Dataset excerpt
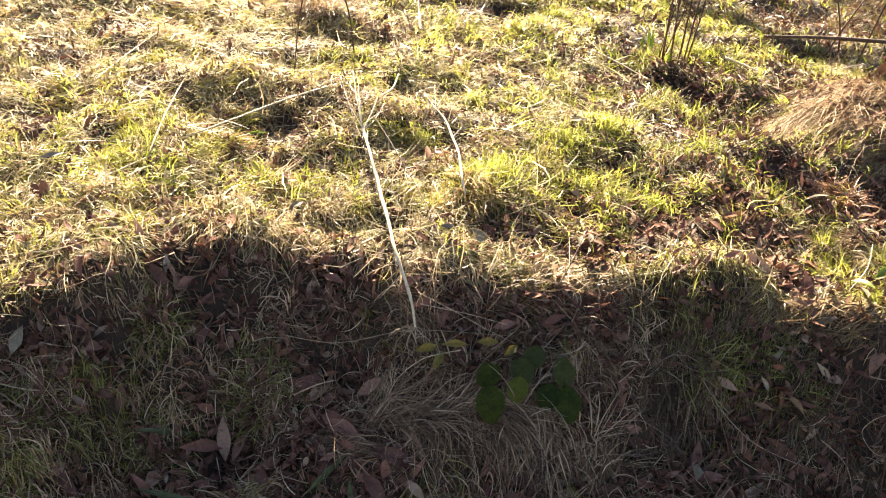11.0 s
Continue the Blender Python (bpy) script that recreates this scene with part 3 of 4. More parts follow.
def litter(n, y0, y1, power, label, size=1.0):
    """Small dead leaves and scraps as bent diamonds of four faces."""
    x, y = in_view(n, y0, y1, power)
    keep = np.maximum(closeness(x, y, BARE), np.clip(value_noise(x, y, 0.3, 6.6) * 0.7, 0, 1) * 0.45 + np.where(y < 1.9, 0.6, 0.14 + 0.22 * np.clip((x - 0.2) / 0.6, 0, 1))) * (1 - 0.75 * at_brow(x, y) * (over_brow(x, y) > -0.03)) > rng.rand(n)
    keep &= np.where(over_brow(x, y) < -0.03, (tufted(x, y) + rng.normal(0, 0.2, n) < 0.15) | (closeness(x, y, BARE) > 0.3) | ((x > 0.55) & (rng.rand(n) < 0.5)), (y > 1.95) | (closeness(x, y, BARE) > 0.25) | (rng.rand(n) < 0.2))
    keep &= (over_brow(x, y) > -0.03) | (x < 0.45) | (rng.rand(n) < 0.7)
    x, y = x[keep], y[keep]
    n = len(x)
    a, tip, cup = rng.uniform(0, 6.283, n), rng.normal(0, 0.5, n), rng.uniform(-0.3, 0.6, n)
    ln, w = rng.uniform(0.02, 0.065, n) * size, rng.uniform(0.004, 0.010, n) * size
    along = np.stack([np.cos(a) * np.cos(tip), np.sin(a) * np.cos(tip), np.sin(tip)], -1)
    across = np.stack([-np.sin(a), np.cos(a), rng.normal(0, 0.5, n)], -1)
    z = height(x, y) + rng.uniform(0.002, 0.02, n)
    mid = np.stack([x, y, z], -1)
    up, fold = np.array([0, 0, 1.0]), rng.uniform(0.1, 1.0, n)
    rows = []
    for s, wf in ((-0.5, 0.04), (-0.32, 0.62), (-0.05, 1.0), (0.25, 0.72), (0.5, 0.03)):
        c = mid + along * (ln * s)[:, None] + up * (cup * ln * (s * s * 2))[:, None]
        for side in (-1, 0, 1):
            rows.append(c + across * (w * wf * side)[:, None] + up * (abs(side) * w * wf * fold)[:, None])
    co = np.stack(rows, 1).reshape(-1, 3)
    q = np.concatenate([np.arange(n)[:, None] * 15 + np.array([3 * i + j, 3 * i + j + 1, 3 * i + j + 4, 3 * i + j + 3]) for i in range(4) for j in range(2)])
    return tagged(link("leaf_litter", raw_mesh("leaf_litter", co, [q]), LITTER), label, "leaves", kind="stuff")


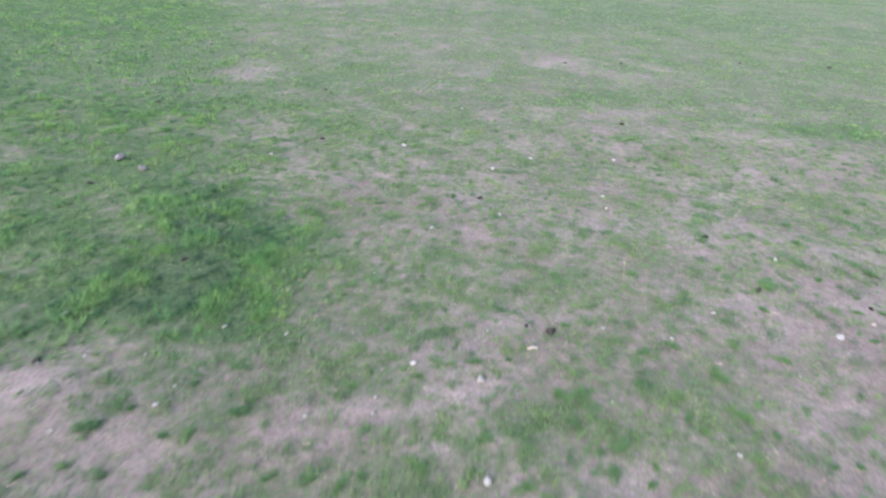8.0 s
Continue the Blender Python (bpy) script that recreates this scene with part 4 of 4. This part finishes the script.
tuft(3.50, 21.82, 0.097)
tuft(0.33, 22.14, 0.078)
tuft(4.37, 22.27, 0.127)
tuft(2.74, 24.36, 0.135)


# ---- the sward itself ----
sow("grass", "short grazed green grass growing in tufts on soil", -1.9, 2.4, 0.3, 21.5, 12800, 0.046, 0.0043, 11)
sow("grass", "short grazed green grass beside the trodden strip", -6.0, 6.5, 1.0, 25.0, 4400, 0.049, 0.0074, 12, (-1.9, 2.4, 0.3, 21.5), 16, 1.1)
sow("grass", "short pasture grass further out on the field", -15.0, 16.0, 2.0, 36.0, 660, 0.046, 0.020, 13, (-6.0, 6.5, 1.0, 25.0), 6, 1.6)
sow("grass", "distant pasture grass in a thin even sward", -30.0, 32.0, 36.0, 70.0, 90, 0.055, 0.052, 14, None, 4, 3.0)


def sow_tussocks():
    """Small bunches of grass that stand singly on the thin soil."""
    rng = np.random.RandomState(17)
    n = int(11.6 * 24.0 * 24)
    x, y = rng.uniform(-5.4, 6.2, n), rng.uniform(0.6, 24.6, n)
    c = cover(x, y)
    ring = np.hypot((x - MOUND[0]) / MOUND[2], (y - MOUND[1]) / MOUND[3])
    keep = (rng.uniform(0, 1, n) < np.clip((0.80 - c) / 0.3, 0, 1) * np.clip((c + 0.05) / 0.35, 0.15, 1)) & (ring > 1.0)
    x, y = x[keep], y[keep]
    n = len(x)
    size, shade, rank = 0.012 + 0.030 * rng.uniform(0, 1, n) ** 2, rng.uniform(0.0, 0.4, n), rng.uniform(0.3, 0.8, n)
    stretch, way = rng.uniform(1.0, 2.2, n), rng.uniform(0, np.pi, n)
    count = np.round(24 + 3000 * size).astype(int)
    own = np.repeat(np.arange(n), count)
    k = len(own)
    u, v = rng.normal(0, 1, k) * size[own] * stretch[own], rng.normal(0, 1, k) * size[own]
    bx, by = x[own] + u * np.cos(way[own]) - v * np.sin(way[own]), y[own] + u * np.sin(way[own]) + v * np.cos(way[own])
    h = (0.022 + 0.6 * size[own]) * rng.uniform(0.6, 1.4, k)
    tint = np.clip(shade[own] + 0.2 * rng.uniform(0, 1, k), 0, 1)
    verts, faces, attrs = blades(bx, by, h, rng.uniform(0.003, 0.005, k), rank[own], rng, None, tint)
    me = mesh_from_arrays("grass", verts, faces, GRASS, attrs)
    tagged(new("grass", me), "small single bunches of grass on thin soil", "grass", kind="stuff")


sow_tussocks()


# ---- loose grit and straw on the bare places ----
def scatter_bare(count, seed):
    rng = np.random.RandomState(seed)
    x, y = rng.uniform(-4.5, 5.0, count), rng.uniform(0.5, 23.0, count)
    keep = rng.uniform(0, 1, count) < np.clip((0.75 - cover(x, y)) / 0.45, 0.05, 1)
    return x[keep], y[keep], rng


def build_grit():
    x, y, rng = scatter_bare(9000, 31)
    n = len(x)
    size = 0.004 + 0.010 * rng.uniform(0, 1, n) ** 3
    shape = np.array([(1, 0, 0), (0, 1, 0), (-1, 0, 0), (0, -1, 0), (0.1, 0.1, 0.9), (0, 0, -0.5)])
    turn = rng.uniform(0, 2 * np.pi, n)
    jag = shape[None] * rng.uniform(0.6, 1.3, (n, 6, 1)) * size[:, None, None]
    px = jag[..., 0] * np.cos(turn)[:, None] - jag[..., 1] * np.sin(turn)[:, None] + x[:, None]
    py = jag[..., 0] * np.sin(turn)[:, None] + jag[..., 1] * np.cos(turn)[:, None] + y[:, None]
    pz = jag[..., 2] + land(x, y)[:, None] + 0.002
    tri = np.array([(0, 1, 4), (1, 2, 4), (2, 3, 4), (3, 0, 4), (1, 0, 5), (2, 1, 5), (3, 2, 5), (0, 3, 5)])
    faces = (tri[None] + 6 * np.arange(n)[:, None, None]).reshape(-1, 3)
    me = mesh_from_arrays("gravel", np.stack([px, py, pz], -1).reshape(-1, 3), {3: faces}, GREY_STONE)
    tagged(new("gravel", me), "loose grit and crumbs of dry soil", "gravel", kind="stuff")


def build_litter():
    x, y, rng = scatter_bare(16000, 32)
    n = len(x)
    length, width, a = rng.uniform(0.015, 0.05, n), rng.uniform(0.0015, 0.0035, n), rng.uniform(0, 2 * np.pi, n)
    dx, dy = np.cos(a) * length / 2, np.sin(a) * length / 2
    wx, wy = -np.sin(a) * width / 2, np.cos(a) * width / 2
    z = land(x, y) + 0.004
    lift = rng.uniform(0.0, 0.012, n)
    verts = np.stack([np.stack([x - dx - wx, y - dy - wy, z], 1), np.stack([x - dx + wx, y - dy + wy, z], 1), np.stack([x, y, z + 0.003 + lift * 0.3], 1), np.stack([x + dx, y + dy, z + lift], 1)], 1).reshape(-1, 3)
    b = 4 * np.arange(n)
    faces = np.concatenate([np.stack([b, b + 2, b + 1], 1), np.stack([b + 1, b + 2, b + 3], 1), np.stack([b, b + 3, b + 2], 1)])
    me = mesh_from_arrays("straw_litter", verts, {3: faces}, STRAW)
    tagged(new("straw_litter", me), "short bits of dry straw strewn over soil", "straw", kind="stuff")


build_grit()
build_litter()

WHAT THE TASK ASKS: Tally how many lines of the material contain the word "recreates". The answer must be the number and nothing else.

OUTPUT FOR THIS EXERCISE: 2